Published in final edited form as: Cancer Cell. 2017 May 8;31(5):711–723.e4. doi: 10.1016/j.ccell.2017.04.003

Figure 5. Immune surveillance results in a loss of immunogenicity in β-catenin-negative tumor cells but not in β-catenin-positive tumor cells.

Figure 5

(A) The immune-stimulatory capacity (proliferation) of tumor cell lines isolated from MC57-SIY immunized BP-SIY and BPC-SIY tumor bearing mice. Immune stimulatory potential was assessed by measuring T cell proliferation in a co-culture assay of CFSE-labeled 2C TCR transgenic T cells and untreated or SIY-peptide pulsed tumor cells.

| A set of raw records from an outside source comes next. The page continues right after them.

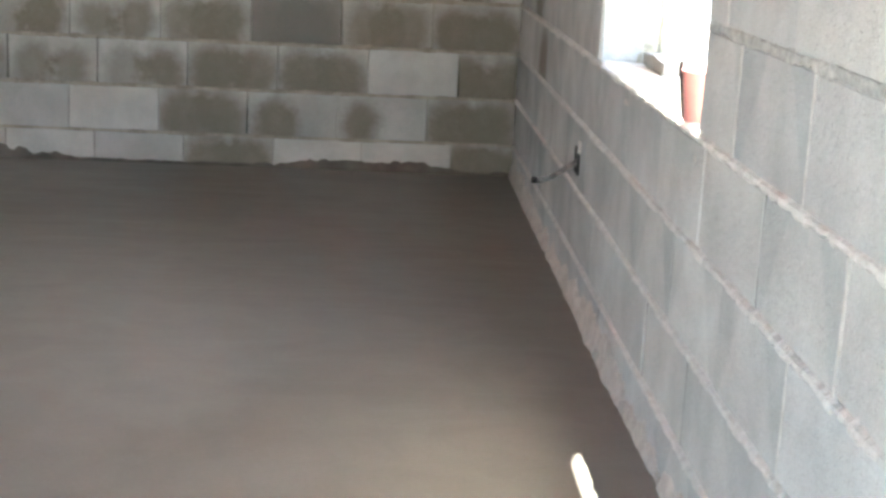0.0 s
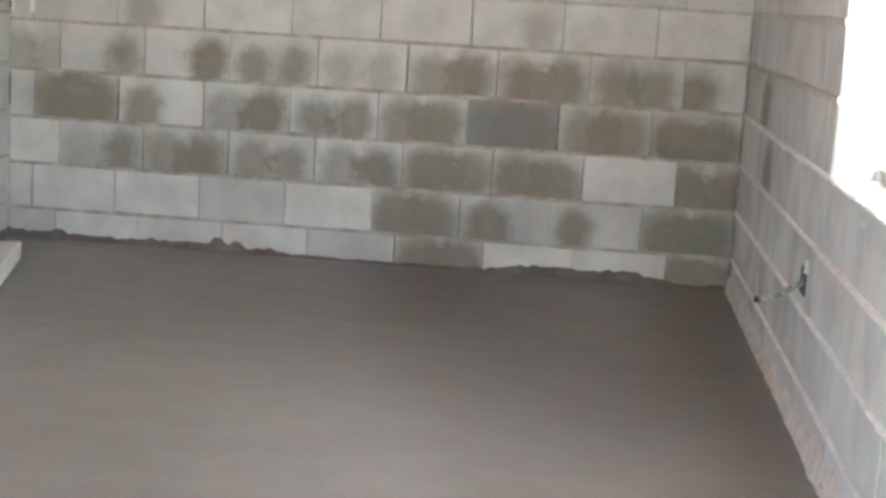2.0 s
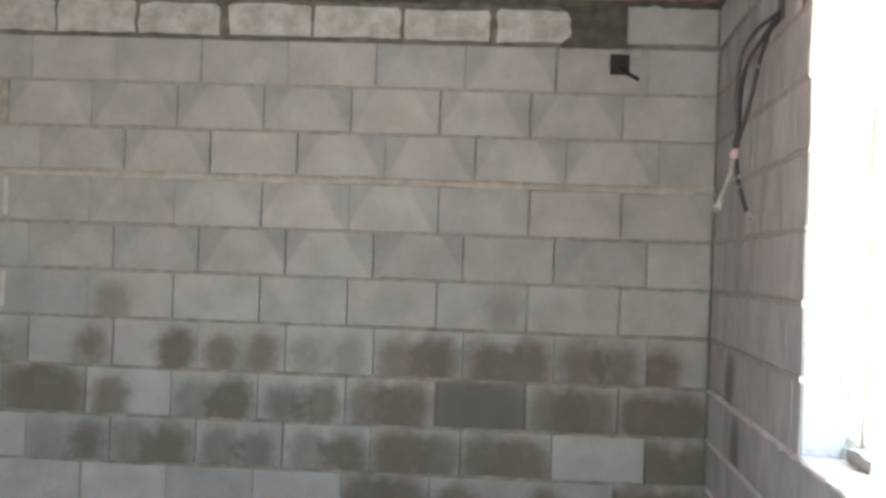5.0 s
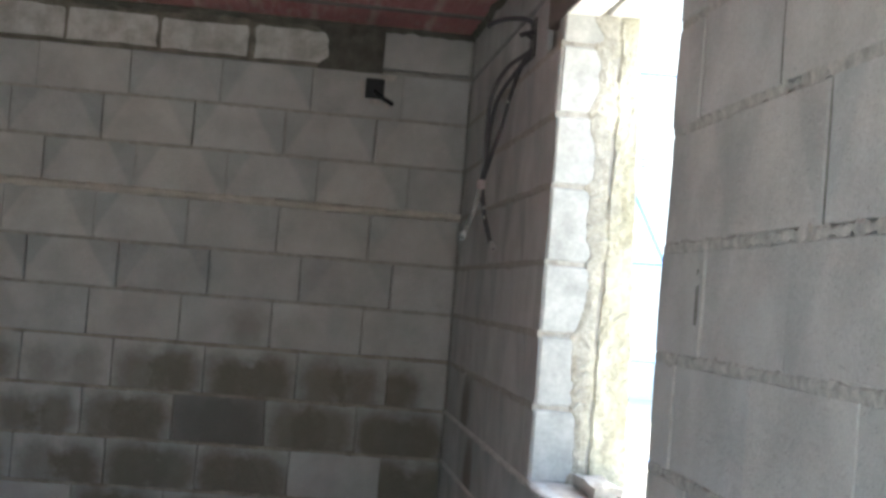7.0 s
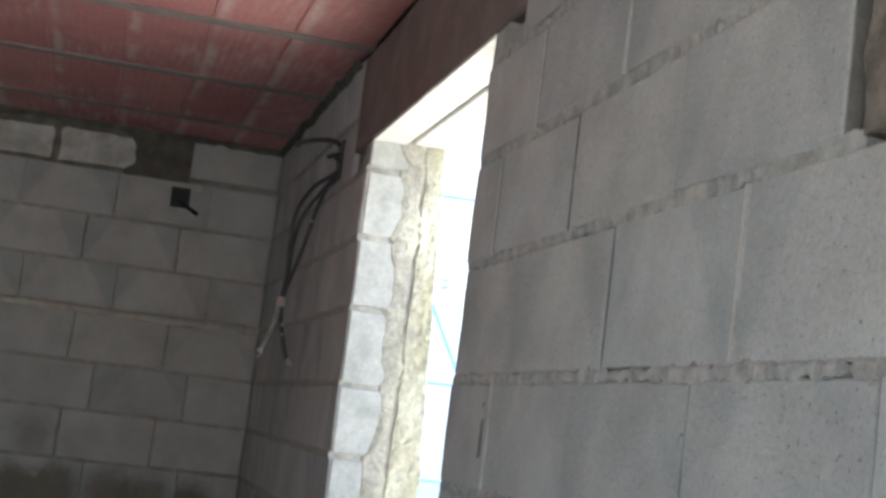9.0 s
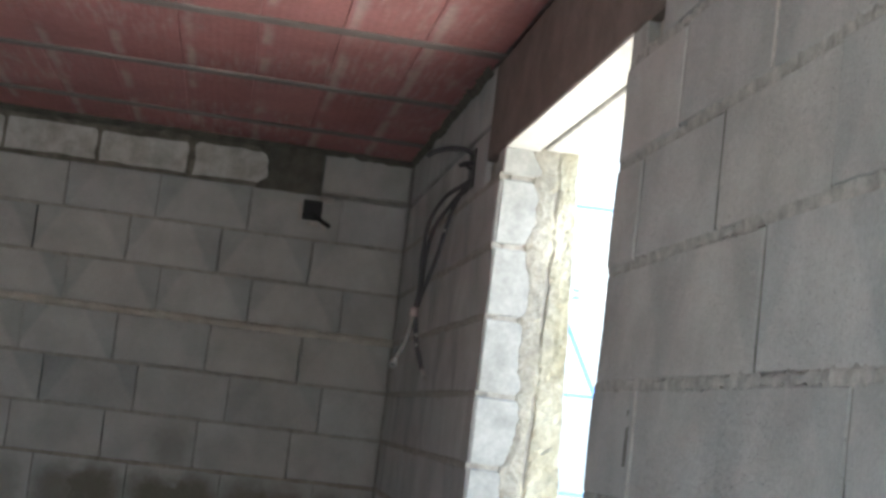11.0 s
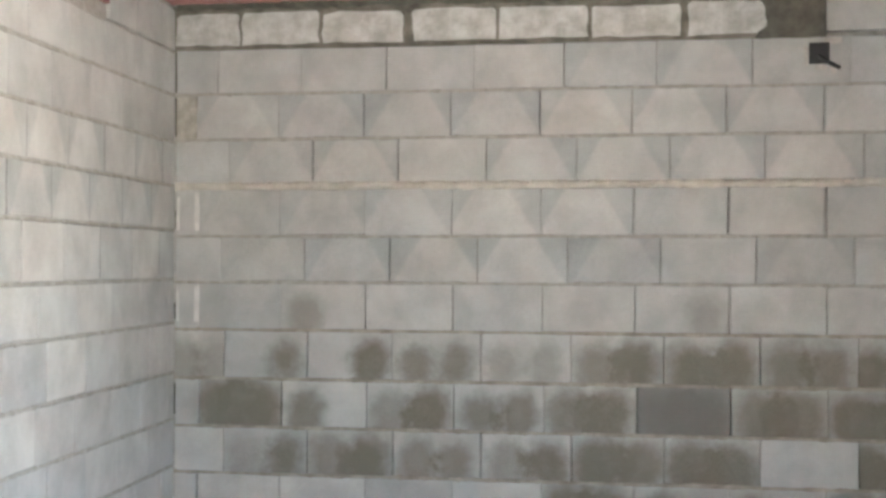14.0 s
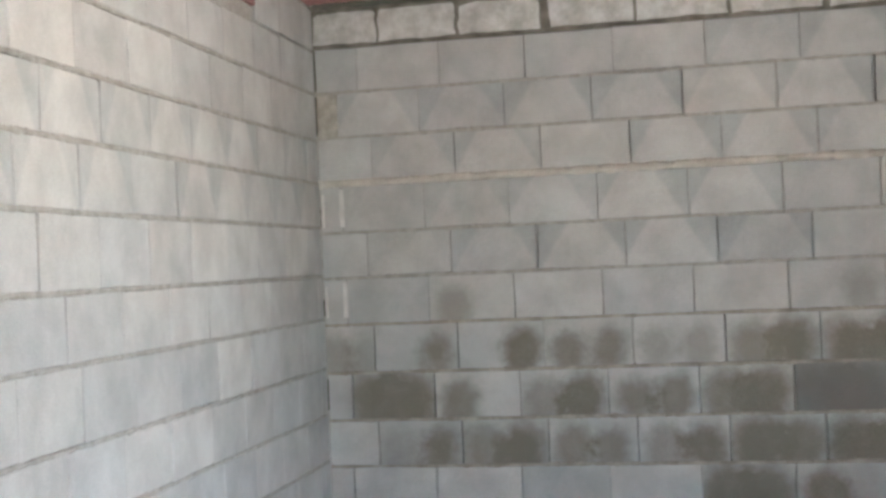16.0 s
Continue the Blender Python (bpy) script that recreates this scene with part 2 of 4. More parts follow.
def plain(name, c, rough=0.6, metal=0.0, vary=0.12):
    k = Mat(name, rough, metal)
    f = k.noise(25, 4, 0.6, k.place())
    k.bump(f, 0.1, 0.002)
    return k.colour(k.mix(1.0, c, k.step(f, 0.25, 0.75, 1 - vary, 1 + vary), "MULTIPLY"))


TUBE = plain("grey_corrugated_plastic", (0.05, 0.05, 0.055), 0.5)
TUBE_END = plain("pale_tube_end", (0.46, 0.455, 0.435), 0.6)
TUBE_PALE = rough_material("splashed_tube", (0.12, 0.118, 0.115), (0.235, 0.23, 0.222), 30, 160, 0.7)
TUBE_SPLASHED = rough_material("mortar_splashed_tube", (0.06, 0.06, 0.065), (0.38, 0.36, 0.34), 38, 160, 0.7)
TAPE = plain("pale_tape", (0.36, 0.29, 0.285), 0.6)
BLACK = plain("black_plastic", (0.016, 0.016, 0.017), 0.6)
RED = plain("red_plastic", (0.93, 0.40, 0.36), 0.4)
STEEL = plain("galvanised_steel", (0.80, 0.80, 0.79), 0.38, 1.0)
BLUE = plain("blue_painted_steel", (0.17, 0.36, 0.74), 0.5)
GLASSY = plain("dark_opening", (0.03, 0.03, 0.032), 0.4)


# ---------- mesh helpers ----------
def mesh_of(name, bm, *mats):
    me = bpy.data.meshes.new(name)
    bm.normal_update()
    bm.to_mesh(me)
    bm.free()
    for m in mats:
        me.materials.append(m)
    return me


def thing(name, bm, mat, label="", category="", group="", kind=""):
    mats = mat if isinstance(mat, tuple) else (mat,)
    return tagged(new(name, mesh_of(name, bm, *mats)), label, category, group, kind)


def part(name, bm, mat, parent, label=""):
    mats = mat if isinstance(mat, tuple) else (mat,)
    ob = new(name, mesh_of(name, bm, *mats))
    ob.parent = parent
    return tagged(ob, label)


def box(bm, lo, hi, mat=0):
    x0, y0, z0 = lo
    x1, y1, z1 = hi
    v = [bm.verts.new(p) for p in ((x0, y0, z0), (x1, y0, z0), (x1, y1, z0), (x0, y1, z0), (x0, y0, z1), (x1, y0, z1), (x1, y1, z1), (x0, y1, z1))]
    out = []
    for f in ((3, 2, 1, 0), (4, 5, 6, 7), (0, 1, 5, 4), (1, 2, 6, 5), (2, 3, 7, 6), (3, 0, 4, 7)):
        face = bm.faces.new([v[i] for i in f])
        face.material_index = mat
        out.append(face)
    return out


def bevelled(bm, amount, segments=1):
    bmesh.ops.bevel(bm, geom=list(bm.edges), offset=amount, segments=segments, affect="EDGES", profile=0.5)


def roughen(bm, amount, scale=9.0):
    for v in bm.verts:
        n = noise.noise_vector(v.co * scale)
        v.co += n * amount


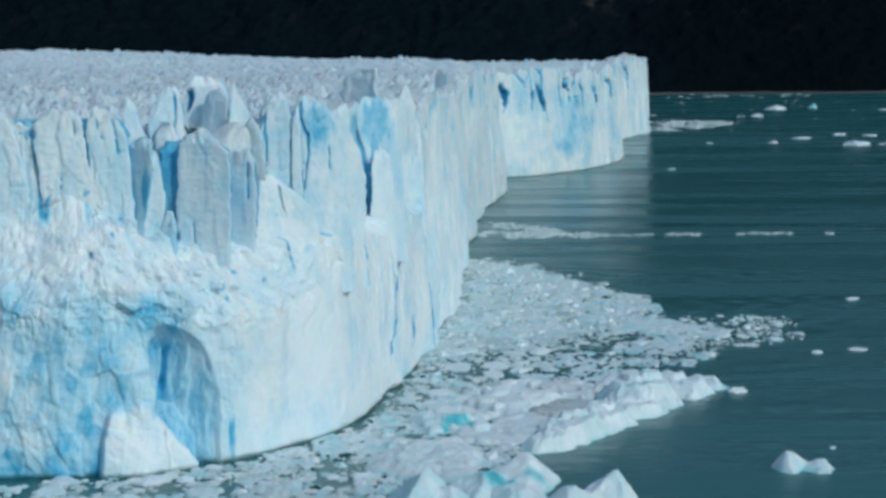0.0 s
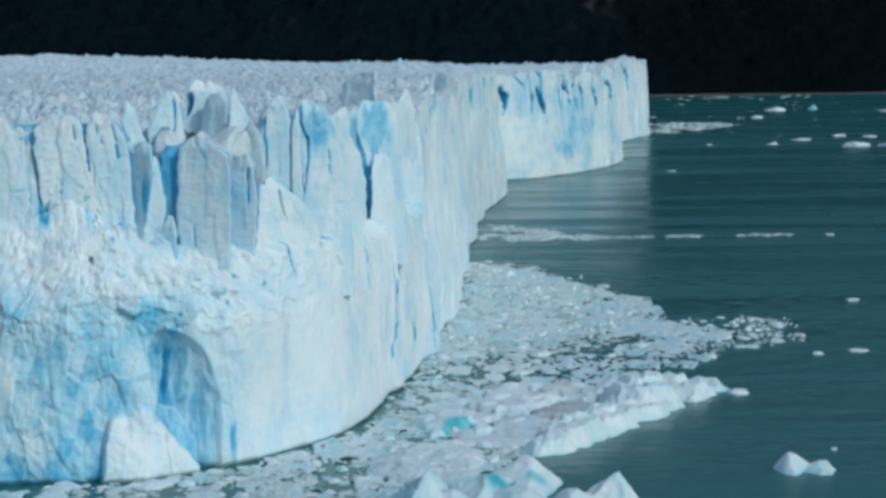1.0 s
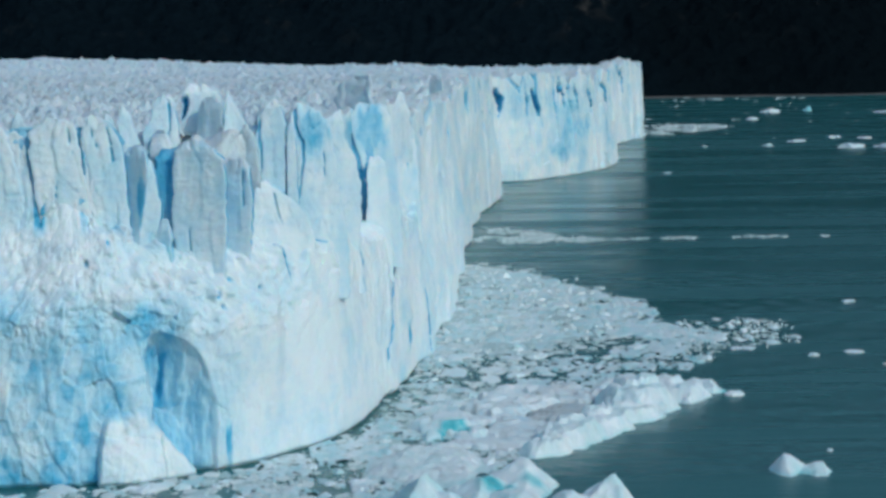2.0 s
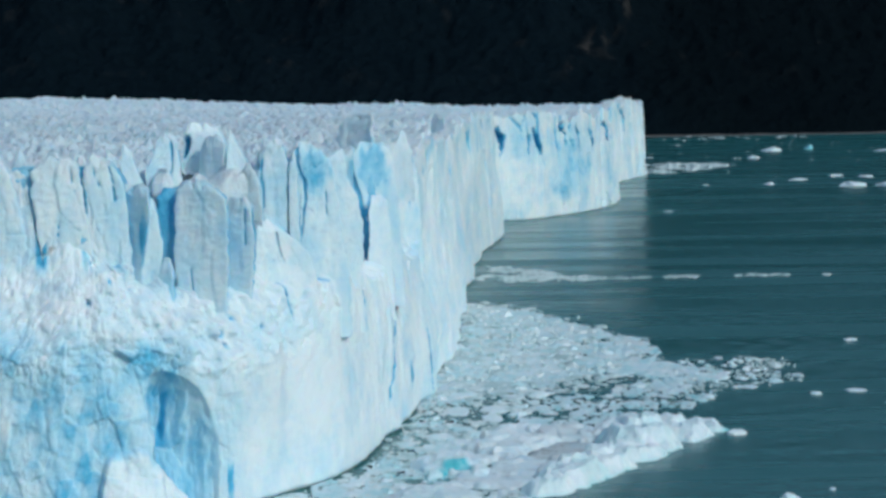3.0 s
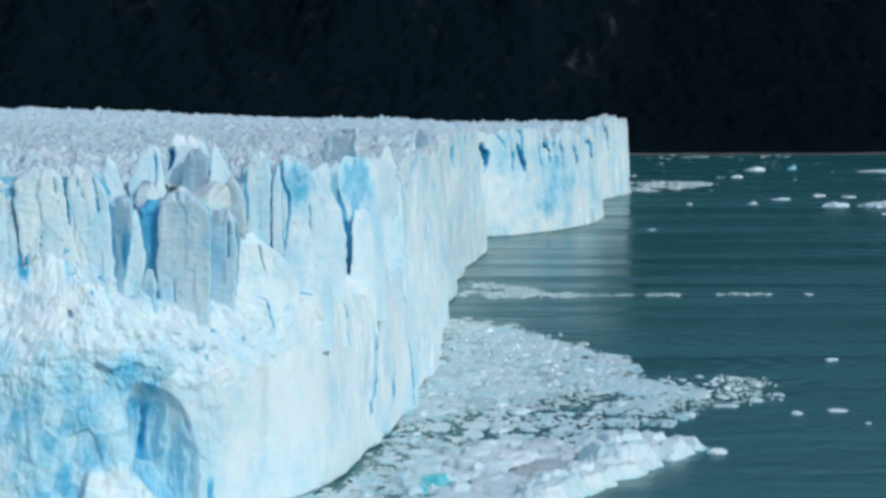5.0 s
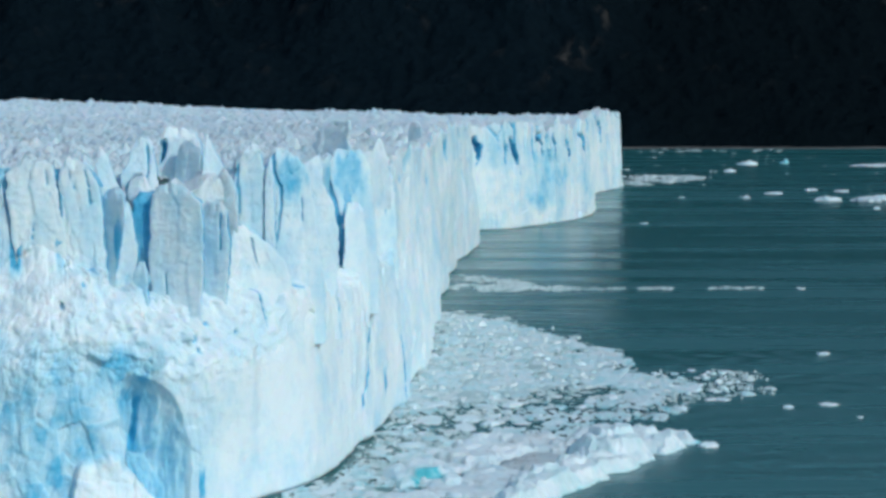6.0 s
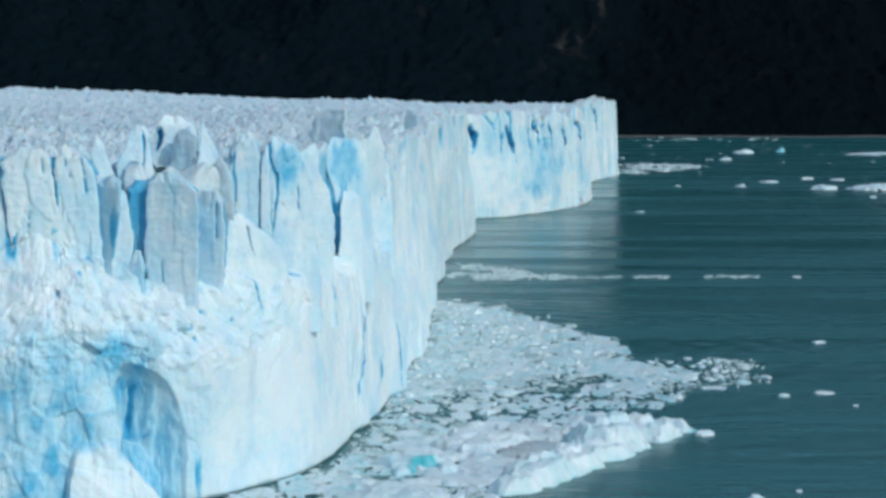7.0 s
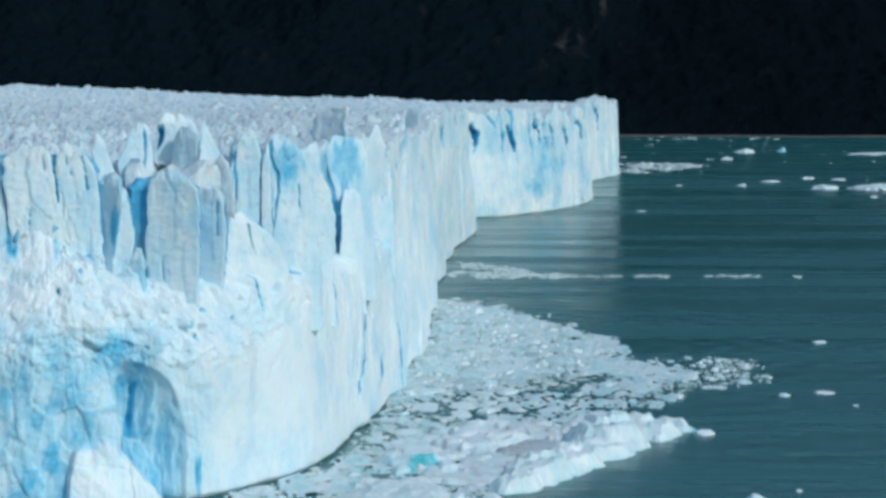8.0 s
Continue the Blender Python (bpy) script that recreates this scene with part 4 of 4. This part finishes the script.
def raft_piece(name, u0, u1, w0, w1, h, label, blue, grit_shade, seed, tilt=0.0, mat=None):
    """One block of the raft, with an uneven outline; it slopes up towards its back by tilt."""
    r = np.random.RandomState(seed)
    ring = [(0, 0), (0.33, -0.06), (0.66, 0.04), (1, 0.02), (1.04, 0.35), (0.98, 0.7), (1, 1), (0.6, 1.05), (0.3, 0.96), (0, 1), (-0.04, 0.6), (0.03, 0.3)]
    outline = [on_raft(u0 + (u1 - u0) * (a + r.uniform(-0.05, 0.05)), w0 + (w1 - w0) * (b + r.uniform(-0.06, 0.06))) for a, b in ring]
    mx, my = on_raft((u0 + u1) / 2, w0)
    return berg(name, outline, lambda x, y: h * (1 + tilt * np.clip(((x - mx) * -0.866 + (y - my) * 0.5) / (w1 - w0) - 0.5, -0.6, 0.6)), label, blue, grit_shade, 0.3, 0.5, seed, raft, mat)


raft = tagged(new("ice_raft"), "long dirty raft of ice blocks with a raised white edge", "ice raft")
for k, (u0, u1, w0, w1, h) in enumerate([(0.02, 0.17, 7.4, 21, 0.8), (0.17, 0.36, 7.6, 20, 1.1), (0.37, 0.58, 7.0, 19, 0.9), (0.14, 0.34, 21, 31, 1.2), (0.35, 0.60, 20, 31, 1.7), (0.59, 0.78, 15, 27, 1.6), (0.79, 0.92, 14, 21, 1.2), (0.60, 0.76, 28, 34, 1.4)]):
    raft_piece("plate", u0, u1, w0, w1, h, "flat plate of dirt-strewn ice", 0.0, (0.4, 0.5, 1.6, 0.3, 0.4, 0.7, 0.3, 0.2)[k], 80 + k, 0.5, DIRTY_ICE)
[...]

We used tumor cells isolated from antigen negative mice transduced with GFP-SIY constructs (here shown as BP-/BPC-GFP) as positive control (data are given as mean with SEM and significance was assumed with p ≤ 0.05, with * ≤ 0.05, n = 8, pooled from two independent experiments). (B) Representative examples of histograms depicting CFSE dilution for control (gray unstimulated, red transduced BP cell lines) and the two cell lines shown defective T cell stimulation. (C) RT-PCR analysis assessing the SIY-mRNA levels in the cell lines used in (A) (representative for two independent experiments). (D) Genotyping PCR confirming the presence of the SIY-LUC transgene in the BP-SIY1 cell line (WT band 235 base pairs, SIY-mutation 190 base pairs). (E) Representative histogram assessing the expression profile of MHC-I on the surface of untreated (blue) or IFN-γ-treated (red) BP-SIY1 and BP-SIY2 cell lines.